Starting from the pivot, columns to rows, step of the previous method, we create two cleaning steps as placeholders and we input the dictionary as shown below.
We then do a right-join of the placeholder 1 column “Fields” with the dictionary column “Fields 1”, and another right-join of the placeholder column “Fields” with the dictionary column “Fields 2”.
The results of each join step are shown on the pictures below:
The field “Fields 1” is removed from each join step, as it will not be used afterward.
We can now bring back Join 1 and Join 2 together using an inner join on the “Fields” and “Row number” columns. The two fields are needed in the join clause in order to have a one to one relationship.
In a new cleaning step, we remove the duplicated columns for “Fields”, “Row number” and “Values”. We however keep the duplicated columns for “Fields 2”. The picture below shows the table we currently have.

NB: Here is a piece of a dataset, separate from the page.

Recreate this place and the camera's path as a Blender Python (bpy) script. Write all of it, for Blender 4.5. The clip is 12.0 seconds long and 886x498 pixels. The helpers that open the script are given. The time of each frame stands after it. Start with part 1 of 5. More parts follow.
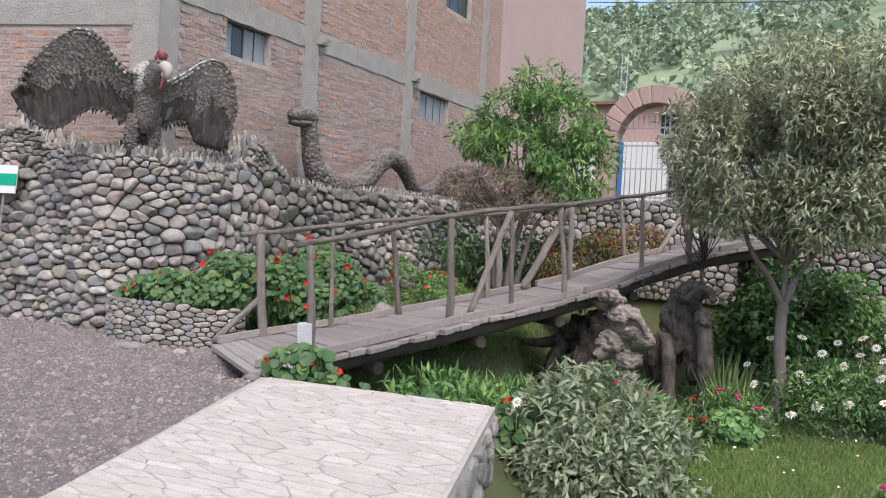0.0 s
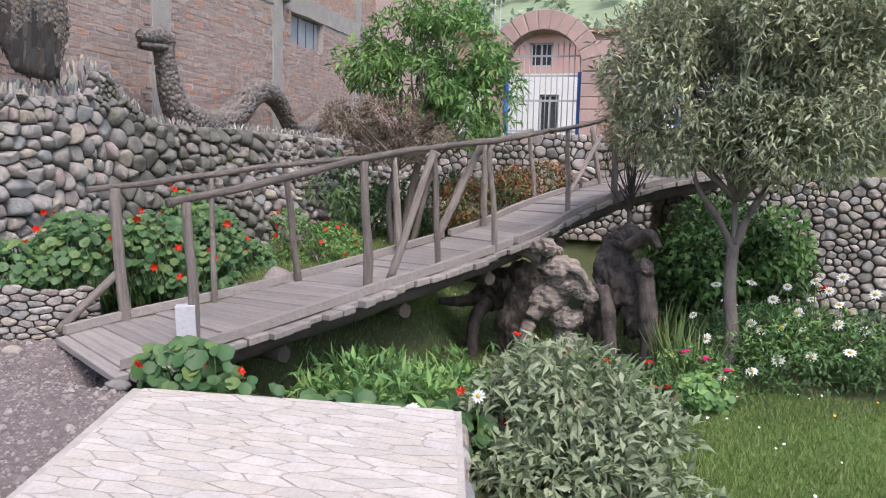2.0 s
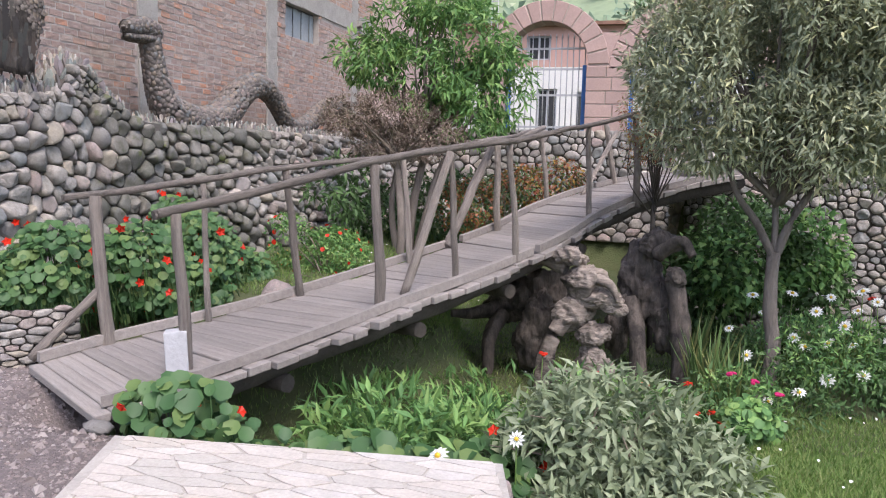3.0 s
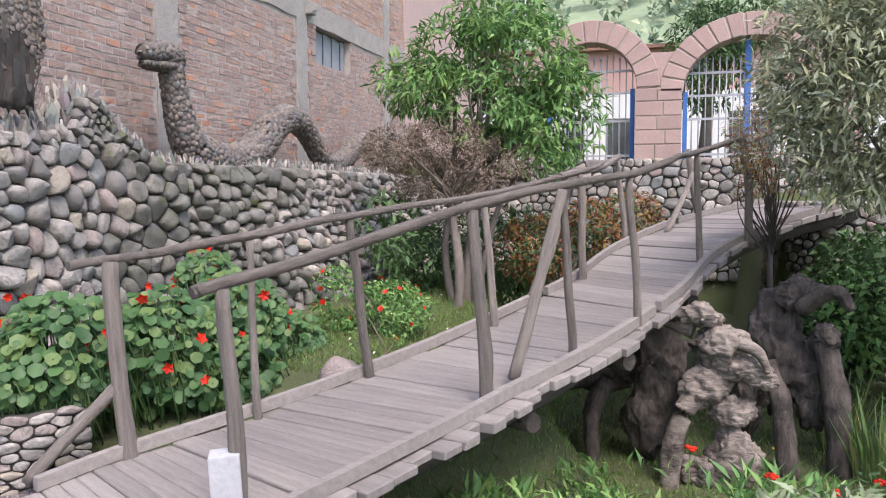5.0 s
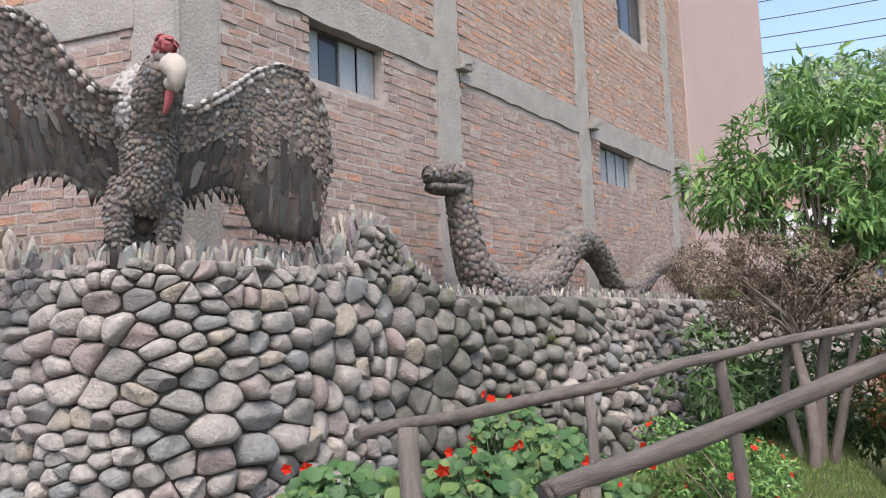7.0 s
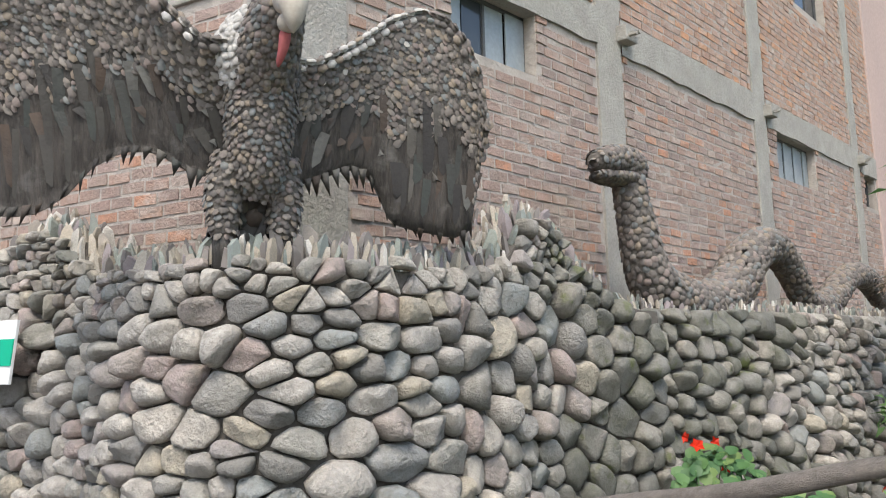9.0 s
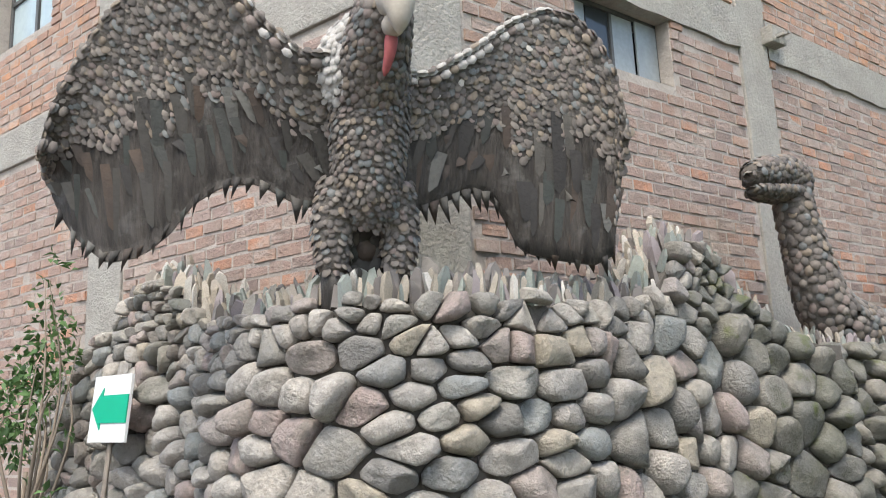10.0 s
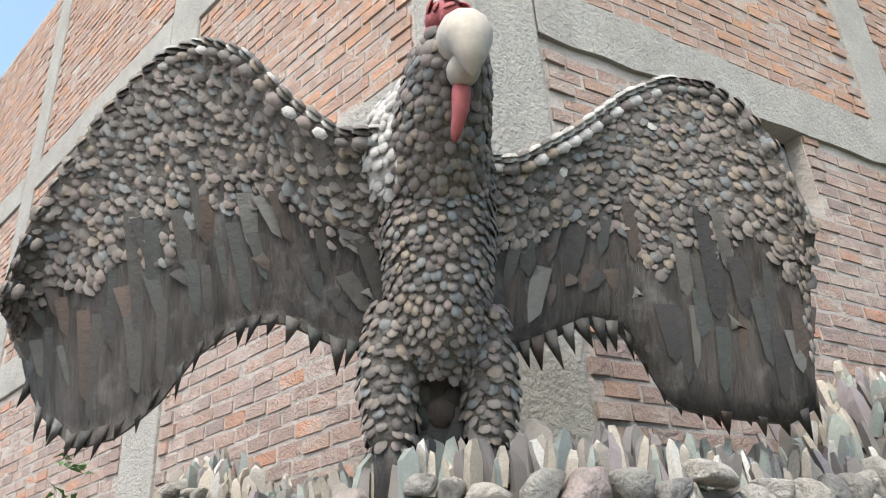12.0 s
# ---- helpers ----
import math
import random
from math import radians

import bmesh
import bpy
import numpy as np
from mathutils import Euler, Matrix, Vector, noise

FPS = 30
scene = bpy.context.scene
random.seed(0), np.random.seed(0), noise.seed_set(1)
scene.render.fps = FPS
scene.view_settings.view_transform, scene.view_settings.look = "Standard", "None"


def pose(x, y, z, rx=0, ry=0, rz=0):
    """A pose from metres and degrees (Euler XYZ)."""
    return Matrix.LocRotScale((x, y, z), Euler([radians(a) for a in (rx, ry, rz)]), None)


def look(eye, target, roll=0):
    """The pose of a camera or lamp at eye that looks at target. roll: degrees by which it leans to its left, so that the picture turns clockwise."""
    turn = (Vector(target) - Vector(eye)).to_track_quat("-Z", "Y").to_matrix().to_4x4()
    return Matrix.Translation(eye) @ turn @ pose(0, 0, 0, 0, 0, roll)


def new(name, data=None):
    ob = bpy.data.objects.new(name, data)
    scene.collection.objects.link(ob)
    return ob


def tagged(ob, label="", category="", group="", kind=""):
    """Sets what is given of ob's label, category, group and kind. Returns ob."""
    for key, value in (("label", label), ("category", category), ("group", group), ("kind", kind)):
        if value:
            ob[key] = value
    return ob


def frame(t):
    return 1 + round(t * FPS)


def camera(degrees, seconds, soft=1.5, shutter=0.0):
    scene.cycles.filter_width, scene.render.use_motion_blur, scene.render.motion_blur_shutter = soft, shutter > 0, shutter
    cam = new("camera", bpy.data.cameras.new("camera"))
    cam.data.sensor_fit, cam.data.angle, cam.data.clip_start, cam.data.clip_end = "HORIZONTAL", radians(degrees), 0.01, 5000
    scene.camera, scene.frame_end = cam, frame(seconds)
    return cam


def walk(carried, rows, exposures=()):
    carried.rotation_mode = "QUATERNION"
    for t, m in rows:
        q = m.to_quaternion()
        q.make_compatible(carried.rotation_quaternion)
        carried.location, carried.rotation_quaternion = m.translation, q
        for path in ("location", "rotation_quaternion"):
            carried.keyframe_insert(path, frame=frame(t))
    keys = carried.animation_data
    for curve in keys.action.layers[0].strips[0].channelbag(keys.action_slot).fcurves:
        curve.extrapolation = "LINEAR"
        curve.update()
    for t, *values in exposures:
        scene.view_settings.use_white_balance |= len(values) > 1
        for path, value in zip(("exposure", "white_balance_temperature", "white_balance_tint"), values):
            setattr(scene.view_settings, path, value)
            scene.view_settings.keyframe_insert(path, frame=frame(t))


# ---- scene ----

In the same step, we create a calculated field that will assign the names as shown below.
Now we keep only the columns “Names”, “Values” and “Row number” and add a pivot columns to rows step exactly like the last step in the second method.
Let us rename the file “_data_2.xls” to “data_2.xls” and refresh the flow. What we obtain at the output of each of the method described before is the table below. Fields of the two data files are correctly merged using the convention of “data_2.xls”, proving that this method also works when using two data sources with two different naming conventions.
With this simple solution, you can seamlessly deal with situations where you have different naming schemes in your data source and do not have to worry which one is used. The examples use with two naming conventions but this solution works with more.